— Один и двадцать, Комиссар.
— Fine! — перешел я на английский. — I will be working for you, you bloody capitalist!
В сумке были пистолеты, точнее, пистолетики. Косторез пробежался по соседним рядам сметя все маленькое, яркое и блестящее — то есть никелированные, с ручками из перламутра или слоновой кости. Полный фарш, по его собственному выражению — браунинги с баярдами, вальтеры, дрейзеки, манны, зауэры, испанская "веста", сток и несколько шмайссеров. Все под 6,35 мм, благо этот патрон по ту сторону океана именуется.25ACP и у нас имеется в количествах. Чтобы получить оптовую скидку, мы в прошлый заход выгребли со склада Фрэнка все мало-мальски ходовые калибры, включая и два десятка пачек "двадцать пятого" производства USC, причем сделанных еще в Лоуэлле. Судя по слою пыли, как раз лет хренадцать назад их на полку и поставили, да там и забыли. Но за те центы, что получалось, не взять было нельзя…
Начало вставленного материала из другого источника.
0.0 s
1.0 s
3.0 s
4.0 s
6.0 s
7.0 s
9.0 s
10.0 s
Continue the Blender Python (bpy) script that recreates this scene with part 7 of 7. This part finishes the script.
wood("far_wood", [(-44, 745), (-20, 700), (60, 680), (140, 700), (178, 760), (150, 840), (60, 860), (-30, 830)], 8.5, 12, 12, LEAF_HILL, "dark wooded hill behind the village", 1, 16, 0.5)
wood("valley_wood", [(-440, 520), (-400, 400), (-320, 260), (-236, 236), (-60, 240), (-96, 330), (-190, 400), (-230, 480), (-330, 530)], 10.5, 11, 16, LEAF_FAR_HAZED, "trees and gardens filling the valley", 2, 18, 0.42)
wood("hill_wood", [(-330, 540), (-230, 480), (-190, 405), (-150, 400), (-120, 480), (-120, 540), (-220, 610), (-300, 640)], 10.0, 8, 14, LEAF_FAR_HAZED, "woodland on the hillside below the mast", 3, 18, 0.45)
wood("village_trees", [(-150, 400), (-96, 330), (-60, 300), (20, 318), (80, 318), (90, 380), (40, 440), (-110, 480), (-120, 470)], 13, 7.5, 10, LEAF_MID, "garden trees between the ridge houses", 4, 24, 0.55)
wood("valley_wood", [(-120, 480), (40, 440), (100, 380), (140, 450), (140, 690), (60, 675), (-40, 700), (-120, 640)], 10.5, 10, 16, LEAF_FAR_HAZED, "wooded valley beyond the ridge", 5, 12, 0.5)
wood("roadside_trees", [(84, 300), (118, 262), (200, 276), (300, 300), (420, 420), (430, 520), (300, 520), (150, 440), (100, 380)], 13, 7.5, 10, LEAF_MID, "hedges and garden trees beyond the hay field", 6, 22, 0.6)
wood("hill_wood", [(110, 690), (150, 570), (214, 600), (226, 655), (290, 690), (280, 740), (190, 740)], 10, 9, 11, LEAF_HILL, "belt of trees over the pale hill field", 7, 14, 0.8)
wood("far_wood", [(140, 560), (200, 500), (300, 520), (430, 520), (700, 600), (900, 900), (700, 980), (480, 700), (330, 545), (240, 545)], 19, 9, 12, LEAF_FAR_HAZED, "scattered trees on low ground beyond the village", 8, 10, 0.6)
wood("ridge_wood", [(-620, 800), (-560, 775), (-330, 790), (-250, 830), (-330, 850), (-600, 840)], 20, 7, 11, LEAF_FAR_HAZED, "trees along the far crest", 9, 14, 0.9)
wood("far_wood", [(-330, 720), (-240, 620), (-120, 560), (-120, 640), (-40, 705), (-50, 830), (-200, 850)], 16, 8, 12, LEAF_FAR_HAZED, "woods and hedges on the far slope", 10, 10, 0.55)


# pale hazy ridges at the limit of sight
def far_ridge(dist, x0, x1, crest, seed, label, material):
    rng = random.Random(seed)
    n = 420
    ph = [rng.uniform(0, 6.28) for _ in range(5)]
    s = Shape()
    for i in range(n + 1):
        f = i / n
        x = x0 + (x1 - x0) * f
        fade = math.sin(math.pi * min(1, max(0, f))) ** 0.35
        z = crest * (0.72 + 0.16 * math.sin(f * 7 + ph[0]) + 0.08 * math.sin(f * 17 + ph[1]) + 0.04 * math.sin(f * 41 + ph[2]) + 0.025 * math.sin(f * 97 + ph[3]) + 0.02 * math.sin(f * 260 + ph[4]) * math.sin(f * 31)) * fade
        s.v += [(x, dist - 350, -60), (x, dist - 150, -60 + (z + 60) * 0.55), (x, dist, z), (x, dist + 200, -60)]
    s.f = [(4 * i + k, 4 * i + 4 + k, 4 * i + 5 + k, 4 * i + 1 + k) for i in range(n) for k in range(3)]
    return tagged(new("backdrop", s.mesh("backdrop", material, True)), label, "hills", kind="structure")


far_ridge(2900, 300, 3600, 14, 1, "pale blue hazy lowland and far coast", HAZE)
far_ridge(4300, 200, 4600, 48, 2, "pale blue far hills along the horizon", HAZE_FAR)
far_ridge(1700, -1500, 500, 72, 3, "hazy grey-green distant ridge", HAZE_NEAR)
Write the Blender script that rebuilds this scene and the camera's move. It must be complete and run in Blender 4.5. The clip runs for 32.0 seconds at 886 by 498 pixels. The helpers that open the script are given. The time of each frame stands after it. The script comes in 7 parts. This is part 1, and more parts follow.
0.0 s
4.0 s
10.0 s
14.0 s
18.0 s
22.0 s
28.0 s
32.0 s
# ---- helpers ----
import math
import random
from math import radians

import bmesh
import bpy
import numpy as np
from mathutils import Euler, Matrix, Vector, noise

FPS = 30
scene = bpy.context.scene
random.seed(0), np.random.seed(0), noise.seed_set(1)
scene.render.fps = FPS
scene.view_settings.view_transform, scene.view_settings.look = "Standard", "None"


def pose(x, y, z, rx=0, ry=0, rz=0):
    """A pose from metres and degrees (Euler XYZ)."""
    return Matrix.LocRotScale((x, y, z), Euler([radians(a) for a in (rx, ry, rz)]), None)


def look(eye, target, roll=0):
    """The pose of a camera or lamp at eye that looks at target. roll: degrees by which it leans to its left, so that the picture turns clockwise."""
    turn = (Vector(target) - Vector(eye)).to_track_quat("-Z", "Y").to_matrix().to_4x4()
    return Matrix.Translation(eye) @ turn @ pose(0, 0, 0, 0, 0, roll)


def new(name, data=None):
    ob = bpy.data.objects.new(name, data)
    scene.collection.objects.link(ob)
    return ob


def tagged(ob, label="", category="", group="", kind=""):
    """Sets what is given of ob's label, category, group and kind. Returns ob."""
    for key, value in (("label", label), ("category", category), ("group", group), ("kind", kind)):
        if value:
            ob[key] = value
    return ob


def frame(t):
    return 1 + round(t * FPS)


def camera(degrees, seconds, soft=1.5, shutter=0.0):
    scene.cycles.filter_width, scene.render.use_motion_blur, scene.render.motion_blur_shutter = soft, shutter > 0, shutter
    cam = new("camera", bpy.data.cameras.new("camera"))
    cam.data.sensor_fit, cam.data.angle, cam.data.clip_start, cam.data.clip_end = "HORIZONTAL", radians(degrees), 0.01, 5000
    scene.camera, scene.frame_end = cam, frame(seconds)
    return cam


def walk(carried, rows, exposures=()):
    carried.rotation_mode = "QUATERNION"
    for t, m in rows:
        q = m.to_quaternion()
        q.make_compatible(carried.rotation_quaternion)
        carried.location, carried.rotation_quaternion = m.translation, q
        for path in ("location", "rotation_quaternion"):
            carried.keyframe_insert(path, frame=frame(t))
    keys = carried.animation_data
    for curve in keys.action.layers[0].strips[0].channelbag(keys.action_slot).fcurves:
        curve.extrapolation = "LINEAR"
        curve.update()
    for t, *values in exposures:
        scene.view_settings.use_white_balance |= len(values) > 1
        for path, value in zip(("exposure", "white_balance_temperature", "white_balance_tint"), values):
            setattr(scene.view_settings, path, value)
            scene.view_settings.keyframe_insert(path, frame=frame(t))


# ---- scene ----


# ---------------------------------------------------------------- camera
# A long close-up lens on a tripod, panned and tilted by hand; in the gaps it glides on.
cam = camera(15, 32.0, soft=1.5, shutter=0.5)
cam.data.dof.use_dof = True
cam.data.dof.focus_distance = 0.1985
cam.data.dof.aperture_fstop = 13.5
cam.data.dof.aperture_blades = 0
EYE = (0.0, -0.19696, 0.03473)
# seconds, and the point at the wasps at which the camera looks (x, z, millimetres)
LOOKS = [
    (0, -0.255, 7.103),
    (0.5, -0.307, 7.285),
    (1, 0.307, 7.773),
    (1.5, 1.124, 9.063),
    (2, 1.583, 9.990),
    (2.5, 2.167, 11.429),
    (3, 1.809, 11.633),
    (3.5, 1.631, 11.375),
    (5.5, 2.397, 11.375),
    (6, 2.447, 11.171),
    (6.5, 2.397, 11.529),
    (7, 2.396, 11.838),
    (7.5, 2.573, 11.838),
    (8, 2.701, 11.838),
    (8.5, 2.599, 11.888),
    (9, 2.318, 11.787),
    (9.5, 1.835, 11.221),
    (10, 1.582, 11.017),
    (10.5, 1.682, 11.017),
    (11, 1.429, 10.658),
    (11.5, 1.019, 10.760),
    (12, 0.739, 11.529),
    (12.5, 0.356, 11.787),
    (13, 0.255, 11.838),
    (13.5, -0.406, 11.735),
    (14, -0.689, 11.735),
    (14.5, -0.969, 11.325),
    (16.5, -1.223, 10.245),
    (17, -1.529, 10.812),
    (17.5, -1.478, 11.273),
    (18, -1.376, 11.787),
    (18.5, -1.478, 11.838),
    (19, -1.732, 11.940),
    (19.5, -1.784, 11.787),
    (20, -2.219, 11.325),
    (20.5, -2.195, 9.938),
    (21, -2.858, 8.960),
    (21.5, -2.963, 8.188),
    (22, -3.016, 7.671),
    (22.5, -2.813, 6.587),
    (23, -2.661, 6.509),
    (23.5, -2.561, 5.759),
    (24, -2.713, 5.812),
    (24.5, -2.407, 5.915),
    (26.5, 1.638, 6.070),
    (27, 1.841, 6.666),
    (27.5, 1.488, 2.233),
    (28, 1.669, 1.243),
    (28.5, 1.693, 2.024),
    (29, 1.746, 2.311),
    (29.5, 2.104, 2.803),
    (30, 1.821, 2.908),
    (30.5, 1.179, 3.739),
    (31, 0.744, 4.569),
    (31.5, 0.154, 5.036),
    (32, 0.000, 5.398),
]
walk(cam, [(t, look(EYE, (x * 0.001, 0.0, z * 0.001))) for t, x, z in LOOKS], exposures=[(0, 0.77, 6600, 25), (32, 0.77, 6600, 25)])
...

В разложенном виде сверкающая радость сороки-клептоманки заняла треть стола и едва я только прикрепил ярлыки к первому ряду пистолетиков, как от шатра охотников начали подтягиваться первые клиенты.
Сложным было не подписывание, а придумывание. Не люблю непонятные задачи. То есть понятно, что ценники должны были различаться — разный товар в одну цену вызывает у покупателя ассоциации c дешевыми отбросами из корзины "все по 5 пфеннигов". Понятно также, что у ценообразования должна была присутствовать хоть какая-то внутренняя логика. Но мелкие "жилетники" мне были не особо интересны, так что я просто рисовал первую цифру от 7 до 9 в зависимости от состояния покрытия, а еще две после запятой списывал с серийного номера.
— Сколько стоит вот этот?
Сначала я покосился на Костореза, но доктор был уже занят. Даже раскуренную трубку отложил в сторону, а сам разливался соловьем, демонстрируя низенькому толстячку с сером котелке и его спутнице сомнительные достоинства польско-швейцарского уродца сиг-хылевского. Затем посмотрел на предмет вопроса. Хенель-шмайссер, вторая модель, почти новый, можно смело лепить девятку… лишь после этого посмотрел на задавшую вопрос женщину.
И сначала увидел просто стройный силуэт в ослепительном ореоле. Ну так вышло — я сидел, она стоялаи солнце оказалось прямо за её шляпкой, а длинное, с оливковым оттенком, платье усилило эффект. Через миг наваждение прошло, стало видно пышный клетчатый шарф, ряд белых пуговиц, — ровный, как след короткой очереди, — браслет из крупных рубинов на запястье и даже черты лица, смутно напомнившие кого-то…
— Девять франков, мадам, — рядом с ней мужчины не было, но вряд ли она явилась на ярмарку в одиночестве. Дальше надо было бы приветливо улыбнуться и сказать что-то вроде "только для вас цена будет восемь сорок пять" и я действительно выдавил нечто вроде улыбки… а вслух произнес: — Но не советую вам его покупать.
— Мадмуазель… и почему же вы не советуете?
— Ногти сломаете.
Это была чистая правда. Перчатка была у неё только на одной руке, так что я мог в полной мере оценить качество маникюра и прочее. "Аристократия, ничего тяжелее вилки не поднимали-с!", как говорил один бывший кочегар с "Гангута", добавляя следом три-четыре специфических матросских загиба.
— Вы со всеми покупателями так… зл… беспардонны?
— Девять франков, мадмуазель.
Насчет злости она ошибалась. Просто надо было подписать еще кучу ярлыков и костюм был хорош на рассвете, когда только выставили стол, а сейчас, ближе к полудню, даже расстегнутые пуговицы не помогали, у англичан шерсть хорошая, плотная. Лагера бы холодного… или хотя этого нового баварского советского. Но это все была не злость, так — досада. А где-то в глубине души уже начинали звенеть тревожные звоночки, что Мастер с Котом задерживаются.
— Вы не ответили на мой вопрос. Что, так мало платят?
Наверное, она просто совершенно не привыкла к подобному… обхождению. Мелкий продавец в глазах большинства не полноценное существо, а так, приставка к товару, обязанная стоять в позе "чего изволите?" Есть, конечно, классы обслуги повыше, к примеру, тот же Косторез любит повторять: врач продает пациент в первую очередь себя, а уже потом умение лечить. Вот и сейчас перед ним уже небольшая очередь выстроилась — а ведь на самом деле такого мизантропа, как наш доктор, искать лучше где-то в центре Сахары или в Арктике. Он и нас-то с трудом переносит.